Essa relação instrumentalizada corrompe a luta. Ela
distancia o movimento de sua essência transformadora. Ainda existem pessoas
puras, dedicadas, comprometidas com o bem coletivo. Porém, a minoria. A maioria
mistura seu interesse pessoal com o discurso político.
E isso afasta a população. As pessoas percebem a
incoerência. Por isso, em muitos lugares, a esquerda perde credibilidade.
Minha posição: Humanismo e Progressismo
Em minha visão, não me identifico com essa esquerda
pragmática e burocrática. Sou, antes de tudo, humanista e progressista.
Acredito na construção de uma humanidade melhor, guiada pela ética, pela
liberdade, pela igualdade e pelo respeito às diferenças.
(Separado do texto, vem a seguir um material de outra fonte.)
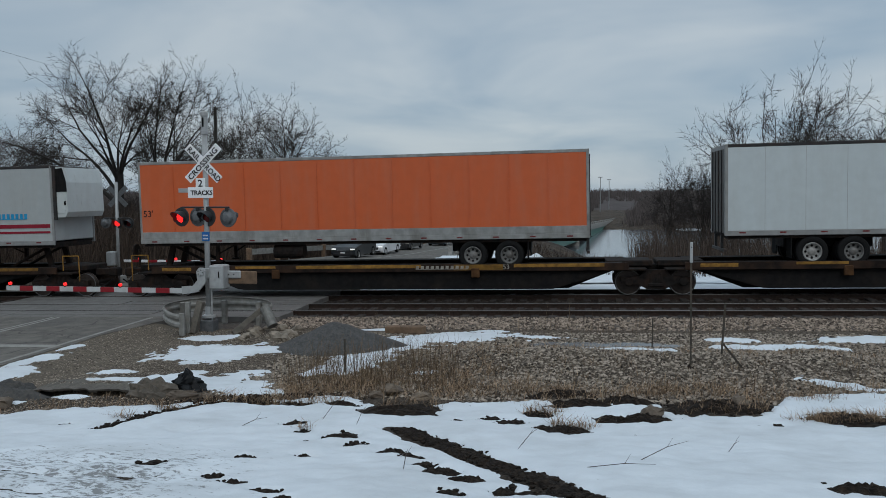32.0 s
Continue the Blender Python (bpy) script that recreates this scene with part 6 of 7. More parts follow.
# sleepers
for mid in (NEAR, FAR):
    tr = thing("railway_track", pose(0, mid, 0), "row of dark timber sleepers under the rails", "railway track")
    tr["kind"] = "structure"
    tie = Geo().box((-0.115, -1.3, -0.3), (0.115, 1.3, -0.135), 0.012).mesh("sleeper", m_tie)
    rnd = random.Random(int(mid))
    for k in range(46):
        x = -7.9 + k * 0.53
        ob = part("sleeper", tie, None, tr)
        ob.matrix_basis = pose(x + rnd.uniform(-0.03, 0.03), rnd.uniform(-0.06, 0.06), rz(x) + rnd.uniform(-0.01, 0.01), 0, TILT, rnd.uniform(-1.5, 1.5))
    rest = Geo()
    for k in list(range(-400, -1)) + list(range(47, 500)):
        x = -7.9 + k * 0.53
        if -20.5 < x < -7.9:
            continue
        rest.box((x - 0.115, -1.3, rz(x) - 0.3), (x + 0.115, 1.3, rz(x) - 0.14))
    ro = part("sleepers", rest, m_tie, tr)
    ro["kind"] = "stuff"

# ---- loose things on the near ground ----
def gh(x, y):
    return ground_height(x, y)


m_heap = mat("dark_grey_millings", (0.06, 0.058, 0.056), rough=0.95, vary=0.5, scale=30, dirt=(0.12, 0.11, 0.1), dirt_amount=0.6, dirt_scale=9, bump=1.0, bump_scale=45)
hx, hy = -5.65, 18.65
hg = Geo()
nr, na = 16, 40
hv = [(hx, hy, gh(hx, hy) + 0.62)]
hf = []
for i in range(1, nr + 1):
    q = i / nr
    for k in range(na):
        a = 2 * math.pi * k / na
        rr = q * (1 + 0.10 * math.sin(3 * a + 1) + 0.06 * math.sin(7 * a))
        x, y = hx + 1.62 * rr * math.cos(a), hy + 1.12 * rr * math.sin(a)
        h = 0.62 * (1 - math.sqrt(q * q + 0.03) + 0.173) * (1 - 0.15 * q) + 0.035 * noise.noise(Vector((x * 5, y * 5, 0))) - 0.09 * q
        hv.append((x, y, gh(x, y) + max(-0.05, h)))
hf += [(0, 1 + k, 1 + (k + 1) % na) for k in range(na)]
for i in range(nr - 1):
    hf += [(1 + i * na + k, 1 + (i + 1) * na + k, 1 + (i + 1) * na + (k + 1) % na, 1 + i * na + (k + 1) % na) for k in range(na)]
solid("millings_mound", hg.add(hv, hf), m_heap, "low cone of dark grey road millings", "mound", smooth=True)
solid("timber_beam", Geo().box((-0.55, -0.13, 0.0), (0.55, 0.13, 0.2), 0.02), m_wood, "short weathered timber lying behind the heap", "timber", m=pose(-4.35, 20.9, gh(-4.35, 20.9), 0, -2, -8))

m_clod = mat("wet_dark_soil", (0.013, 0.0095, 0.0075), rough=0.95, vary=0.5, scale=12, dirt=(0.06, 0.043, 0.03), dirt_amount=0.6, dirt_scale=16, bump=1.0, bump_scale=30, spec=0.2)
m_stone = mat("pale_broken_stone", (0.24, 0.2, 0.155), rough=0.9, vary=0.35, scale=7, dirt=(0.1, 0.08, 0.06), dirt_amount=0.6, bump=0.5, rand=0.3)
m_stone_brown = mat("brown_wet_stone", (0.14, 0.105, 0.075), rough=0.85, vary=0.4, scale=9, dirt=(0.045, 0.033, 0.024), dirt_amount=0.8, dirt_scale=4, bump=0.8, bump_scale=18, rand=0.3)
m_stone_block = mat("weathered_stone_block", (0.095, 0.078, 0.06), rough=0.9, vary=0.4, scale=14, dirt=(0.05, 0.04, 0.03), dirt_amount=0.8, dirt_scale=4, bump=1.0, bump_scale=18)
m_old_asphalt = mat("crumbled_asphalt", (0.05, 0.047, 0.044), rough=0.95, vary=0.4, scale=16, dirt=(0.13, 0.11, 0.085), dirt_amount=0.6, dirt_scale=3, bump=0.9, bump_scale=30)


def crumble(x, y, a, b, h, seed):
    """A clod: one ragged low heap of earth."""
    rings, spokes = (9, 30) if a > 0.2 else (6, 18)
    v, f = [], []

    def z_at(px, py, q):
        lump = noise.noise(Vector((px * 9, py * 9, seed))) * 0.6 + noise.noise(Vector((px * 24, py * 24, seed))) * 0.6
        return gh(px, py) - 0.03 + (h * (1 - q ** 2.4) * (1 + lump) + 0.04 * (1 - q)) + 0.012 * noise.noise(Vector((px * 50, py * 50, seed)))

    v.append((x, y, z_at(x, y, 0)))
    for i in range(1, rings + 1):
        q = i / rings
        for k in range(spokes):
            t = 2 * math.pi * k / spokes
            rr = q * (1 + 0.6 * noise.noise(Vector((math.cos(t) * 1.6, math.sin(t) * 1.6, seed * 1.7))) + 0.45 * noise.noise(Vector((math.cos(t) * 5, math.sin(t) * 5, seed * 2.7))))
            px, py = x + a * 1.15 * rr * math.cos(t), y + b * 1.15 * rr * math.sin(t)
            v.append((px, py, z_at(px, py, q)))
    f += [(0, 1 + k, 1 + (k + 1) % spokes) for k in range(spokes)]
    for i in range(rings - 1):
        f += [(1 + i * spokes + k, 1 + (i + 1) * spokes + k, 1 + (i + 1) * spokes + (k + 1) % spokes, 1 + i * spokes + (k + 1) % spokes) for k in range(spokes)]
    return Geo().add(v, f)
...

Luto por uma sociedade em que:
• a dignidade humana seja prioridade;
• as relações sociais sejam justas;
• a violência contra mulheres desapareça;
• o machismo seja superado;
• o racismo estrutural seja enfrentado;
• a exploração econômica perca força;
• a liberdade individual conviva com a responsabilidade coletiva.
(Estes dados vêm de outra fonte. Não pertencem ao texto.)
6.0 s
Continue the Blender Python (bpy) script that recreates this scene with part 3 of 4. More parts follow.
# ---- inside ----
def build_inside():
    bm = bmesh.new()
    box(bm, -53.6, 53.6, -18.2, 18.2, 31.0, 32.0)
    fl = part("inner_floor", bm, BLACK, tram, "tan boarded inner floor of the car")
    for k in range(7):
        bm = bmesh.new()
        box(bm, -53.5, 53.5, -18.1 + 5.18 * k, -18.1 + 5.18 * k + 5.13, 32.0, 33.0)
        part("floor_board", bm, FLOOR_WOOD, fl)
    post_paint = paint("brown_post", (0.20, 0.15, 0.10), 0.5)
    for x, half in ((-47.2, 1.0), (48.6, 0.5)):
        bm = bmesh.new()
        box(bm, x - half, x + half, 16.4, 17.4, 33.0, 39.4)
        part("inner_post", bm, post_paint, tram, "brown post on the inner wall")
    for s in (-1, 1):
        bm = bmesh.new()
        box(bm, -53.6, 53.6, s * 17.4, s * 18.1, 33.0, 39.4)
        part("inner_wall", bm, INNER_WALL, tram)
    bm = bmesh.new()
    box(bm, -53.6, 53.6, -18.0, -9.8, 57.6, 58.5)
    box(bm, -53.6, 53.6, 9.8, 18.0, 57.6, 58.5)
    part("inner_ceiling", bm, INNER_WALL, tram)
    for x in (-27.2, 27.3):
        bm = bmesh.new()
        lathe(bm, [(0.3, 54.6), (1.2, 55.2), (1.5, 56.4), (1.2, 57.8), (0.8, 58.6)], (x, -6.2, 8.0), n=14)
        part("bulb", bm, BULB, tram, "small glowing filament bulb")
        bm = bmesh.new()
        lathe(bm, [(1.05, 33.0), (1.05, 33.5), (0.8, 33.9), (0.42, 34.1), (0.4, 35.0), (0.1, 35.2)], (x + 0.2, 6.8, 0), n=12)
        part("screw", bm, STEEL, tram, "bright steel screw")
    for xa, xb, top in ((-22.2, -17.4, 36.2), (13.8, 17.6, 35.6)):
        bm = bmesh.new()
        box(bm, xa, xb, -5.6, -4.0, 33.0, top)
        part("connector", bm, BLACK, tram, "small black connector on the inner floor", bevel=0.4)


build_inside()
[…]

Não é possível viver plenamente feliz enquanto existem
pessoas sofrendo discriminação, violência ou desigualdade sistêmica. O
individualismo extremo empobrece a experiência humana. Precisamos cultivar
empatia, consciência e solidariedade.
Reflexões finais
O vazio interior, o consumismo compulsivo, a necessidade de
status político e a crise da esquerda estão interligados. Eles fazem parte de
um mesmo fenômeno: a perda da capacidade de olhar para dentro. Quando as
pessoas não se conhecem, tornam-se vulneráveis às manipulações, às ilusões e às
falsas narrativas.
Por isso, proponho que retomemos o autocuidado e o
autoconhecimento como fundamentos para qualquer transformação social real.
Somente um indivíduo consciente é capaz de contribuir de forma honesta para um
movimento político. E só um movimento político que nasce da honestidade pode
gerar mudança verdadeira.
Assim, convido cada leitor a refletir:
O que você tem feito para preencher seu vazio interior?
Em qual movimento você deposita sua esperança?
Você luta por valores ou por reconhecimento?
Ao responder essas perguntas com sinceridade, damos o
primeiro passo rumo a uma sociedade mais justa, consciente e humana.